Selbst bewirtschaftete Rebfläche
Was genau ist denn daran ungewöhnlich? „Die Herstellung von Wein unterscheidet sich wesentlich von der des Champagners. Die meisten Häuser kaufen ihre Trauben von Winzern aus der Region und vinifizieren sie schließlich zu ihren international beliebten Köstlichkeiten.” Die Gesamtfläche, auf die Deutz zugreifen könne, liege bei knapp 200 Hektar. Mit über einem Fünftel im Eigenbesitz sei der Hersteller eine echte Ausnahme. „Nur damit wir uns nicht falsch verstehen – Zukauf bedeutet nicht, dass die Qualität nicht stimmt. Im Gegenteil: Drei Viertel der von Deutz verwendeten Weine stammen aus Premier-Cru- und Grand-Cru-Lagen, also dem besten, was die Champagne zu bieten hat”, betont Sommer.

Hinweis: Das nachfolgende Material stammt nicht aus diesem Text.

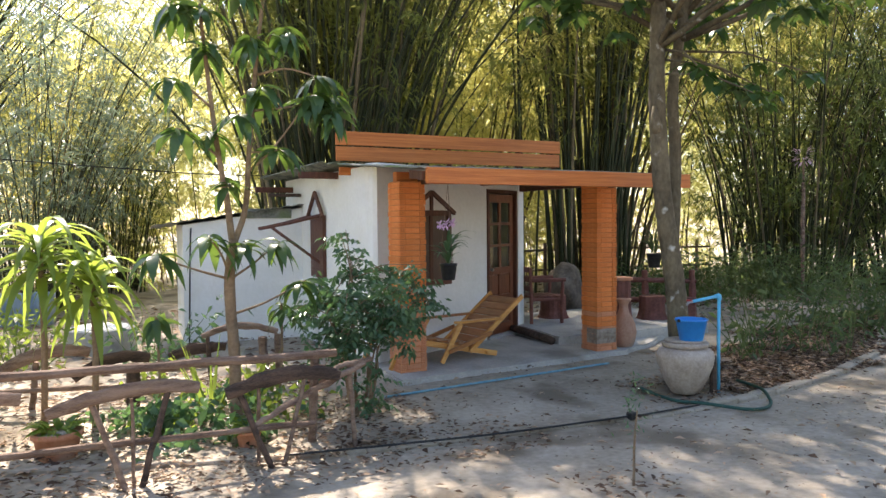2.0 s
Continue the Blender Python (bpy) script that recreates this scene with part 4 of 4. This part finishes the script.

Sehr gutes Preis-Genuss-Verhältnis
Die Klassifizierung von Weinbergen ist in der Weinwelt ein zentraler Punkt des Qualitätssystems, auch in Deutschland werden die „Lagen” anhand verschiedener Kriterien als gut oder sehr gut eingestuft.
Eine weitere Besonderheit des Produkts ist das sehr gute Preis-Genuss-Verhältnis, findet der Kenner. „Klar ist Champagner nach wie vor ein Luxusprodukt, allerdings finde ich, dass man mit einer Flasche Deutz wirklich was geboten bekommt. Der Brut Classique zeigt zum Beispiel eine tolle Frische und eine reiche Aromatik, durch die er sich prima als Aperitif oder als Begleiter einer leichten Vorspeise macht.” Der puristische Rosé sei mit seinem traditionellem Geschmack und seiner kräftigen Struktur aktuell auch sehr nachgefragt, nicht selten sogar ausverkauft. Seine außergewöhnlichen Reifenoten erhalte der Deutz-Champagner durch das Lager in großen Kreidekellern, die über 20 Meter tief unter den Hügeln von Aÿ liegen.
Unbedingt Weißweingläser nutzen
Zum Abschluss hole ich mir noch eine Empfehlung bezüglich der passenden Gläser ein, auch wenn ich die Antwort schon erahnen kann: „Nutzen Sie unbedingt Weißweingläser, da sich in der bauchigen Form die Aromatik des Schaumweines deutlich besser präsentiert als in der schmalen Sektflöte.” Für Thomas Sommer habe das richtige Servieren von Champagner mit der Wertschätzung zu tun, die ein solches Produkt verdient. „Der Produzent macht sich viele Gedanken, der Wein ruht mehrere Jahre lang im Keller – da sollte man auf dem letzten Meter vor dem Genuss ebenso umsichtig sein.”